Electricity is a special type of commodity that is traded on it's own market. It differentiates itself from other commodities such as coffee, wine, oil, cotton or gold by the simple fact that it is not easily stored. Electricity has to be consumed as soon as it is produced. This makes it really important for producers to get money for what they generated and that the consumers pay for what they rightfully consumed. To add on that, the power system is pretty complex as it is. In fact, a lot of the dynamics in a power system is automated by control systems. Having these automated systems makes it really hard to settle real-time payments. To work around this problem, the trading of electricity occurs during three periods called ahead, real-time and post-trading. In Sweden, the electricity is traded on an hourly resolution, and that goes for most of the electricity markets in the world. So before we dive into how these trading periods work, we need to get familiar with how an electricity market is structured.
Electricity Market Structures
There are essentially three ways to structure an electricity market. They all have fancy names, but really, they are quite basic.
The consumers has no other choice than to buy electricity from his or her local retailer or generating company. The power companies however, trade freely between each other.
Every trade goes through the power pool. Example of a power pool is NordPool Spot which is the largest power exchange market in the world. Visit their website at: http://www.nordpoolspot.com/ (they have all kinds of cool production, consumption and price prognosis for the Nordic countries). For a centralized market, all producer must essentially sell their electricity to the power pool and all consumers must buy from it.
All players can trade freely. Which is why this image is such a rat nest. This is the more common type of electricity market structures you run into.
During this period the players trade as much power they think they need. Depending on the electricity market structure, the players can submit purchase and sell bids to the power pool or sign short- and long-term contracts with retailers for example.

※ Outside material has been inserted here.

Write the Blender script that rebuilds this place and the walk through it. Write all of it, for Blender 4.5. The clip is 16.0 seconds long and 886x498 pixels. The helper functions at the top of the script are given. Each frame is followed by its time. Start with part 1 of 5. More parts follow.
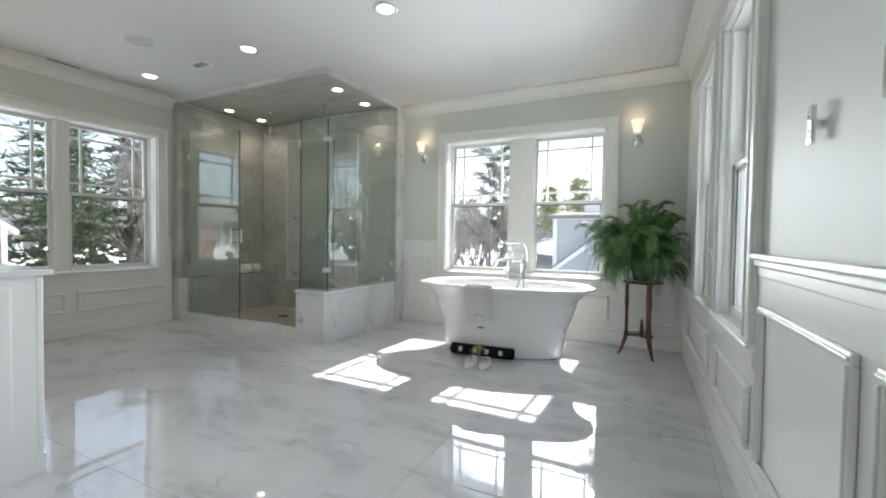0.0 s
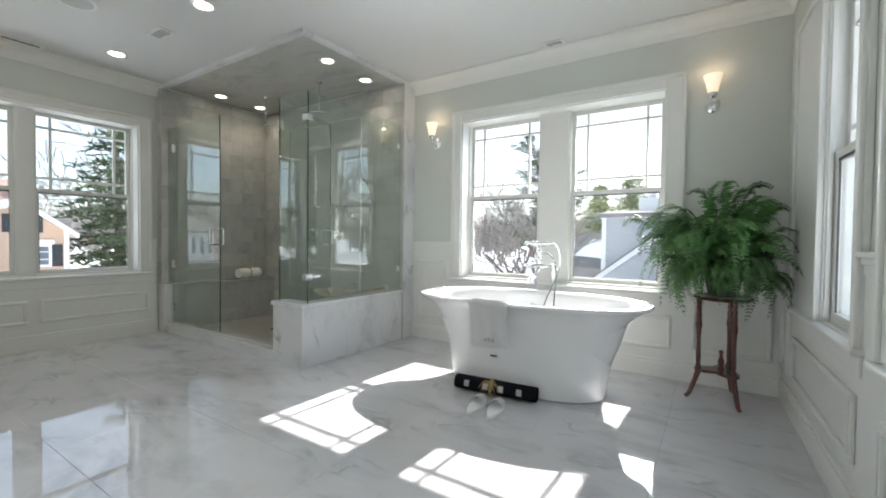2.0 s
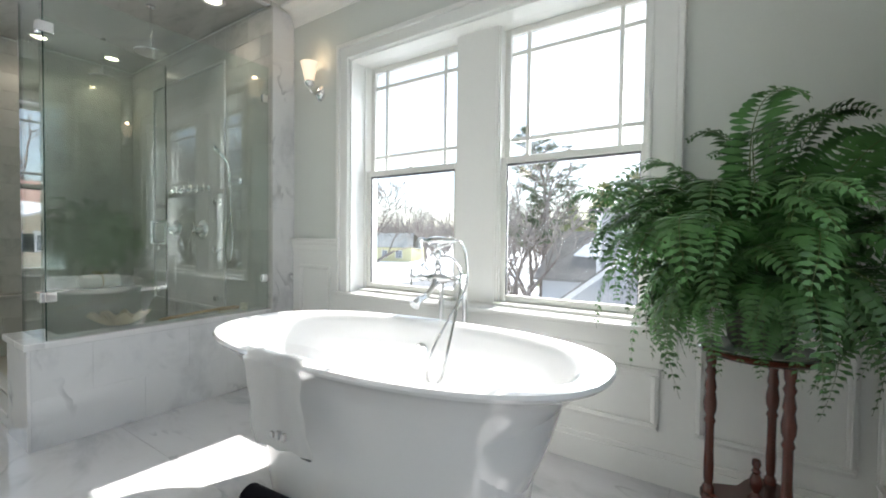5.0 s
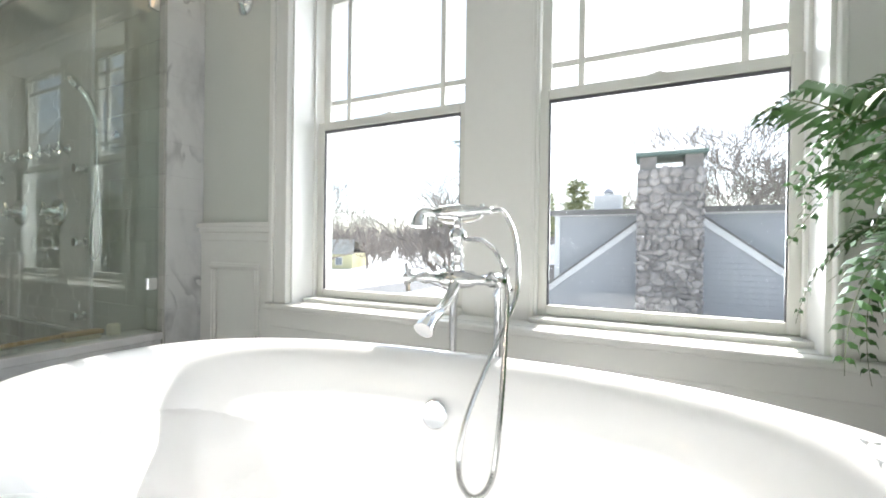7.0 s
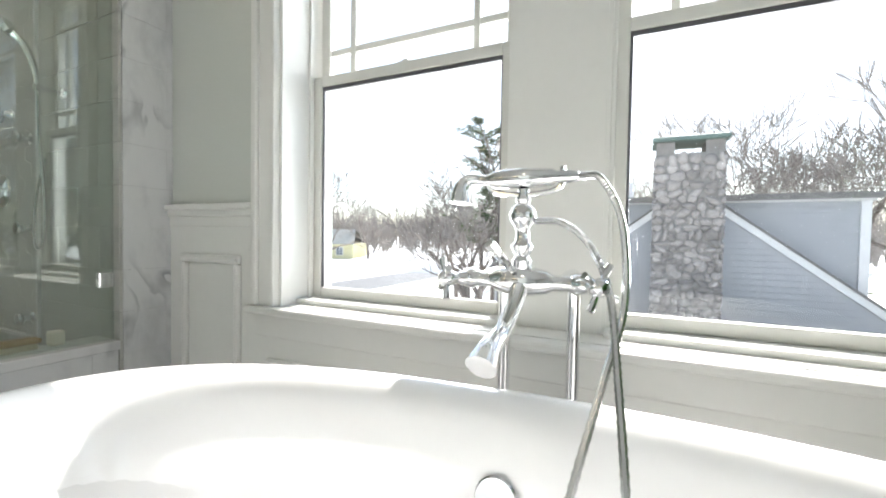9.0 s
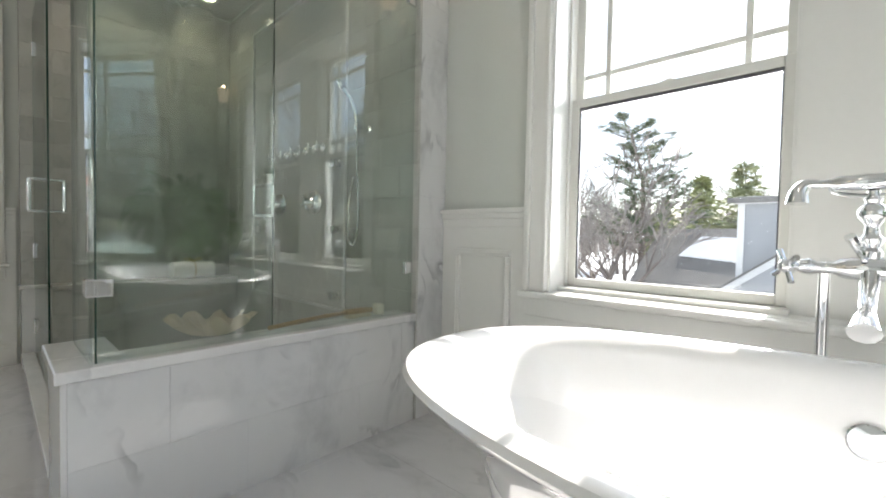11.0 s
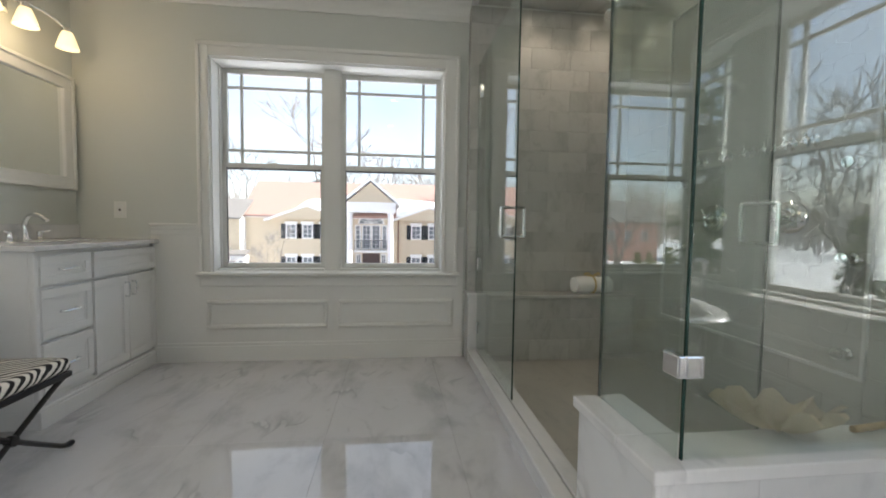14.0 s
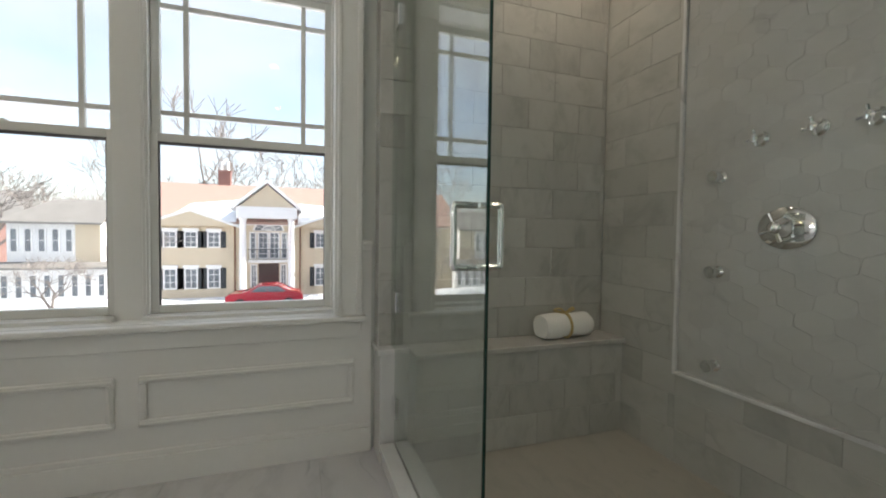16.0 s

All players can trade in real-time, but note that the Transmission System Operator (TSO) plays a key role here! They need to keep track of all purchases and sales and ensure that the power system remain stable. In some cases the TSO can ask players to reduce or increase their production and consumption to adjust for the occurring power imbalances. There are two scenarios, either a down-regulation or an up-regulation is needed. When down-regulating, the system is supplied with less energy than agreed in the ahead market. Similarly, when up-regulating, the system is supplied with an more energy than needed. The excess is generally sold to the TSO.
During this period, the TSO summarizes all trades that have been made in the previous trading periods. The whole purpose of post trading is to settle the deviations that might have occurred from previous trades. For example, a retailer may have failed to supply the power he was intended to. When this happens, there are different price systems used to punish the players causing the power imbalances in the system. I'm not going to go through all of them, but some may for example punish negative imbalances harder than positive imbalances. It really depends on the state of the system, that is, whether up- or down- regulation is needed.